## DATASET CONTENT
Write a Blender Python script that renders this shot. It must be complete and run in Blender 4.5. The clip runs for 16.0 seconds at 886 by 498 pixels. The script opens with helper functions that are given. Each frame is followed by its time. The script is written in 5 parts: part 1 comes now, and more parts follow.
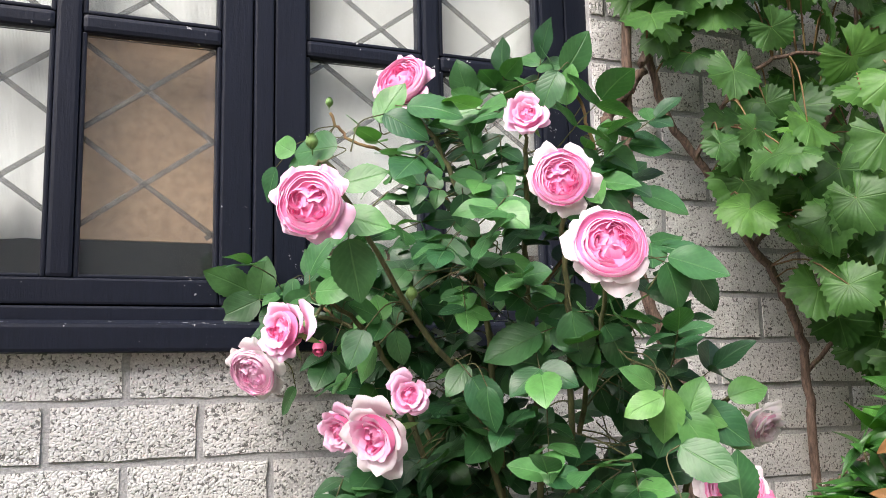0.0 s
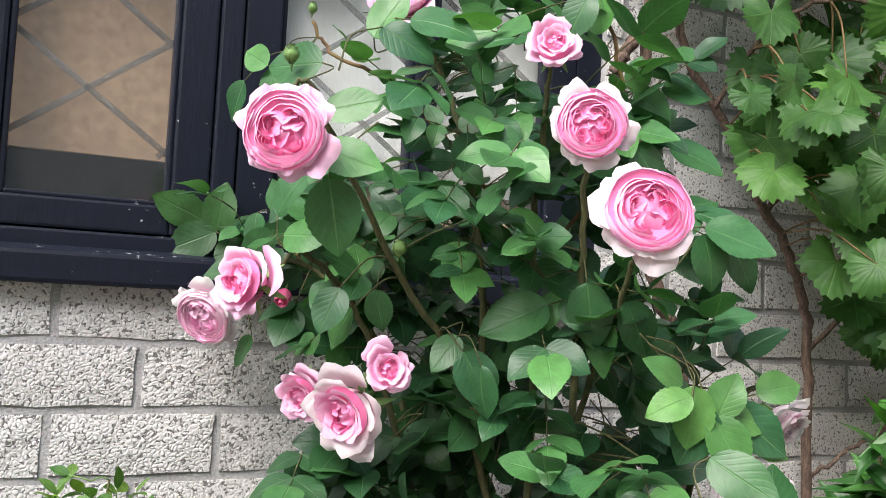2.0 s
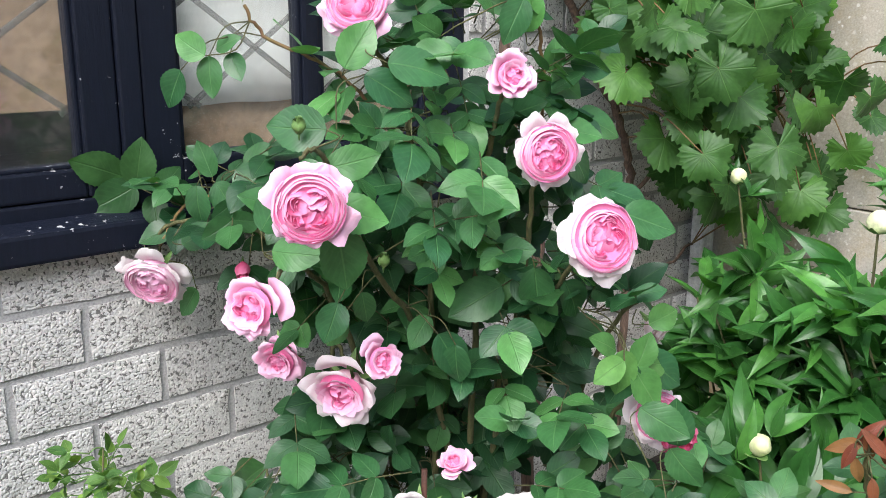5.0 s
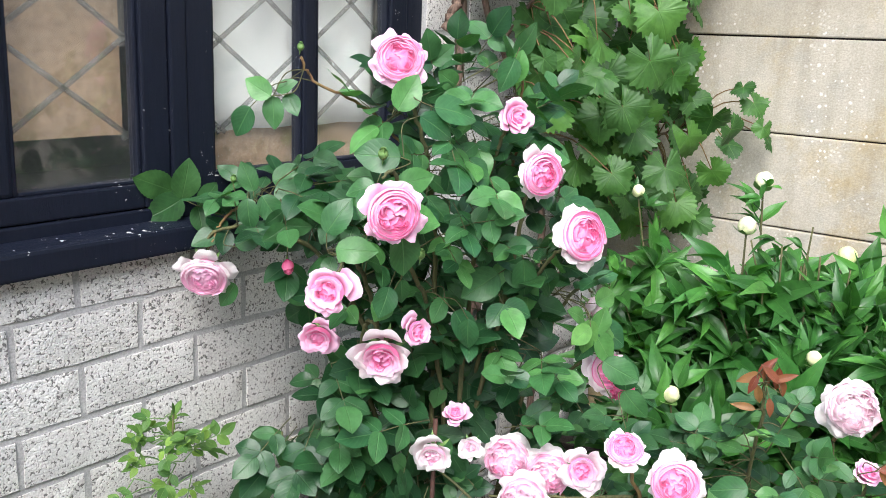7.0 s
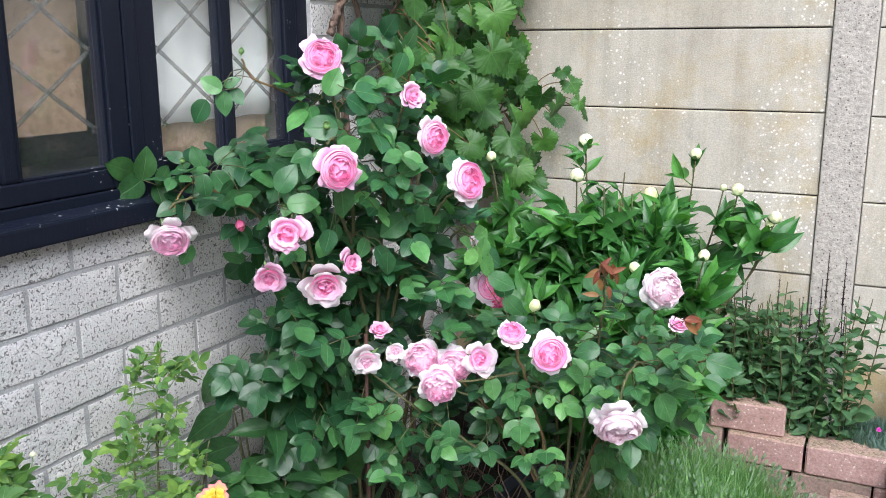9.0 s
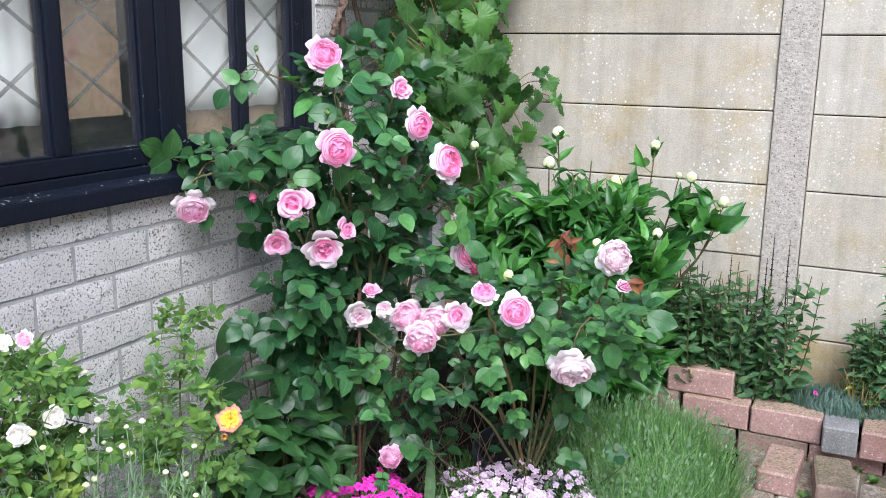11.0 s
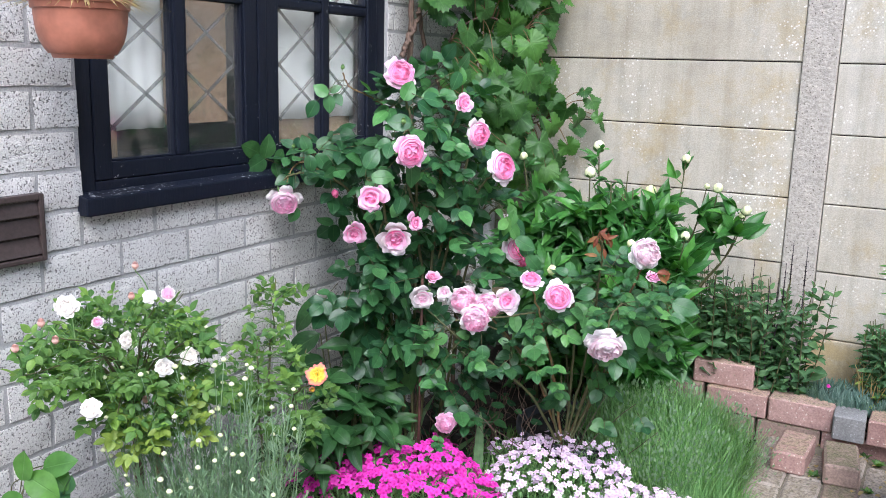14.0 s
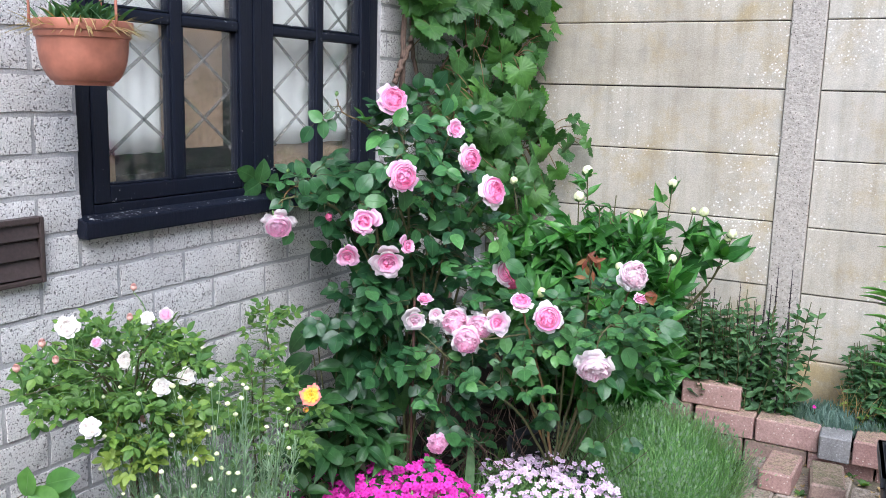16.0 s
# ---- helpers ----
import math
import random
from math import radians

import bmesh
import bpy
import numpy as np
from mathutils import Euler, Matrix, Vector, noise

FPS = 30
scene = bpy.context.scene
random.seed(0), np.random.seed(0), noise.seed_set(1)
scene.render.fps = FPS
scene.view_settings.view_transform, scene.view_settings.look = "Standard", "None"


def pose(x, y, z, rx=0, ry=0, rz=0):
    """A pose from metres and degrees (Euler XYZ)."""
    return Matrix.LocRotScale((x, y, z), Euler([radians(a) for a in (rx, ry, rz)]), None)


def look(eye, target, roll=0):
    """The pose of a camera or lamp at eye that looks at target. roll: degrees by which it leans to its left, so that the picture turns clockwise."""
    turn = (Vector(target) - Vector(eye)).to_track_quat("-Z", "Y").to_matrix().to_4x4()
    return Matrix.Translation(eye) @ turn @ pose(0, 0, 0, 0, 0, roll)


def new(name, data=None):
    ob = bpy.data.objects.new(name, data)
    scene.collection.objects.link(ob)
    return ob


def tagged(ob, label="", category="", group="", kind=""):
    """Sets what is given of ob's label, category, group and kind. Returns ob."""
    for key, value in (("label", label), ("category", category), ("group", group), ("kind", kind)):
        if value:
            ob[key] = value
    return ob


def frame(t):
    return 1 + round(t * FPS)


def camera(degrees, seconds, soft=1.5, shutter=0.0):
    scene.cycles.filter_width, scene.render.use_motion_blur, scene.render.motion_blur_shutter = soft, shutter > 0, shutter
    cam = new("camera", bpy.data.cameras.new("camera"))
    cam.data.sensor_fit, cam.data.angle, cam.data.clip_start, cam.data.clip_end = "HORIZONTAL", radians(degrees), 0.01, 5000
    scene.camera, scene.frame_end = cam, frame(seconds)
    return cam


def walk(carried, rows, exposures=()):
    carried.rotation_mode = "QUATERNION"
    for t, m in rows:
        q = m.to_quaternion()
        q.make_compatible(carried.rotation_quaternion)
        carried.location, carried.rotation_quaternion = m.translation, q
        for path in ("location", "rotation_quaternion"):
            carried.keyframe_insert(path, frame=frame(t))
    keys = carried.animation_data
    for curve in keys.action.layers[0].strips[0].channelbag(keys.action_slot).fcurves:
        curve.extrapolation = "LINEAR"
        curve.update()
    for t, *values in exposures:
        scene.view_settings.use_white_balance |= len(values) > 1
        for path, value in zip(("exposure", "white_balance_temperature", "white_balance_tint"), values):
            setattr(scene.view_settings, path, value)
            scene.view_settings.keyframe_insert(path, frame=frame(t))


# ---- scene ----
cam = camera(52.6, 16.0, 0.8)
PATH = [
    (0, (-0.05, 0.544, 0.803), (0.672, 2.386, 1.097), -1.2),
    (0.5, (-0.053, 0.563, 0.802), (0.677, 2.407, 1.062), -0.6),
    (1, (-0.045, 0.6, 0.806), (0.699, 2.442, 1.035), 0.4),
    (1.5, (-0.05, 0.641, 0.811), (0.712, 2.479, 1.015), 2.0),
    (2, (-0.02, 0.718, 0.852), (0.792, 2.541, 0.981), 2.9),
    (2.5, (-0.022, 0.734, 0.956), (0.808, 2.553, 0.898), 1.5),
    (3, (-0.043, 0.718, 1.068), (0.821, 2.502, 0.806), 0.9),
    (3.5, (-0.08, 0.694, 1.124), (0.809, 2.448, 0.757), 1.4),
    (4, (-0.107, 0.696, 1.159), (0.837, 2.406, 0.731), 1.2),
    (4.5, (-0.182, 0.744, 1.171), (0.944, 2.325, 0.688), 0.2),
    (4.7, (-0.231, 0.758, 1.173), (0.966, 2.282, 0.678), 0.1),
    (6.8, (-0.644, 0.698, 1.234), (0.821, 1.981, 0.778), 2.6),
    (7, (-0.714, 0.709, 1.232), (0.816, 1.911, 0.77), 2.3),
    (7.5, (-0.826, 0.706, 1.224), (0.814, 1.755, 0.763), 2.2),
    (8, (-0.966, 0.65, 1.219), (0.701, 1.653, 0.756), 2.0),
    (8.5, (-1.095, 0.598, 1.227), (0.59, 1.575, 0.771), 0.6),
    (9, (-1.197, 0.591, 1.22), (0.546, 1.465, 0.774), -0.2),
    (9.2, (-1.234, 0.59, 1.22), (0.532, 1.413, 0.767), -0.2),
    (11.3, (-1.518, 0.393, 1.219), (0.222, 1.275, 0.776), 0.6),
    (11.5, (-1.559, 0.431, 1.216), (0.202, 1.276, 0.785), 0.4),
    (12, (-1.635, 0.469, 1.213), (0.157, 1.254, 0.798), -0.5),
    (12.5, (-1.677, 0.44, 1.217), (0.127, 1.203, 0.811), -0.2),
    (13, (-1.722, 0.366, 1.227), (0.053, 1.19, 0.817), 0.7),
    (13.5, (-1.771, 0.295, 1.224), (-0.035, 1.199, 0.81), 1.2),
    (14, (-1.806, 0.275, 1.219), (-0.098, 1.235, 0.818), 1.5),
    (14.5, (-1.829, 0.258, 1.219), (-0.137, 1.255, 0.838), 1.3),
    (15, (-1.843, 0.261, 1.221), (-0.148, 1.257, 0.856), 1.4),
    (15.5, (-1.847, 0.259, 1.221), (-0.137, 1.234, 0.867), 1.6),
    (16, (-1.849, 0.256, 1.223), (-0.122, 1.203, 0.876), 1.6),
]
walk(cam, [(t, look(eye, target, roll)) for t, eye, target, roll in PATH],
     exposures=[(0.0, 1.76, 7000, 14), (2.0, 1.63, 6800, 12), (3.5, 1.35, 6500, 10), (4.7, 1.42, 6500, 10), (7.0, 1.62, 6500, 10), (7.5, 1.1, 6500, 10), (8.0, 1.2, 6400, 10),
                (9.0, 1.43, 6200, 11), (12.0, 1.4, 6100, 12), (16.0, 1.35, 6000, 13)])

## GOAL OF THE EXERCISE
Give back exactly the lines running from the line that contains "scene.collection.objects.link(ob)" through the line that contains "q.make_compatible(carried.rotation_quaternion)", and nothing outside them.

## SOLUTION TO THIS TASK
    scene.collection.objects.link(ob)
    return ob


def tagged(ob, label="", category="", group="", kind=""):
    """Sets what is given of ob's label, category, group and kind. Returns ob."""
    for key, value in (("label", label), ("category", category), ("group", group), ("kind", kind)):
        if value:
            ob[key] = value
    return ob


def frame(t):
    return 1 + round(t * FPS)


def camera(degrees, seconds, soft=1.5, shutter=0.0):
    scene.cycles.filter_width, scene.render.use_motion_blur, scene.render.motion_blur_shutter = soft, shutter > 0, shutter
    cam = new("camera", bpy.data.cameras.new("camera"))
    cam.data.sensor_fit, cam.data.angle, cam.data.clip_start, cam.data.clip_end = "HORIZONTAL", radians(degrees), 0.01, 5000
    scene.camera, scene.frame_end = cam, frame(seconds)
    return cam


def walk(carried, rows, exposures=()):
    carried.rotation_mode = "QUATERNION"
    for t, m in rows:
        q = m.to_quaternion()
        q.make_compatible(carried.rotation_quaternion)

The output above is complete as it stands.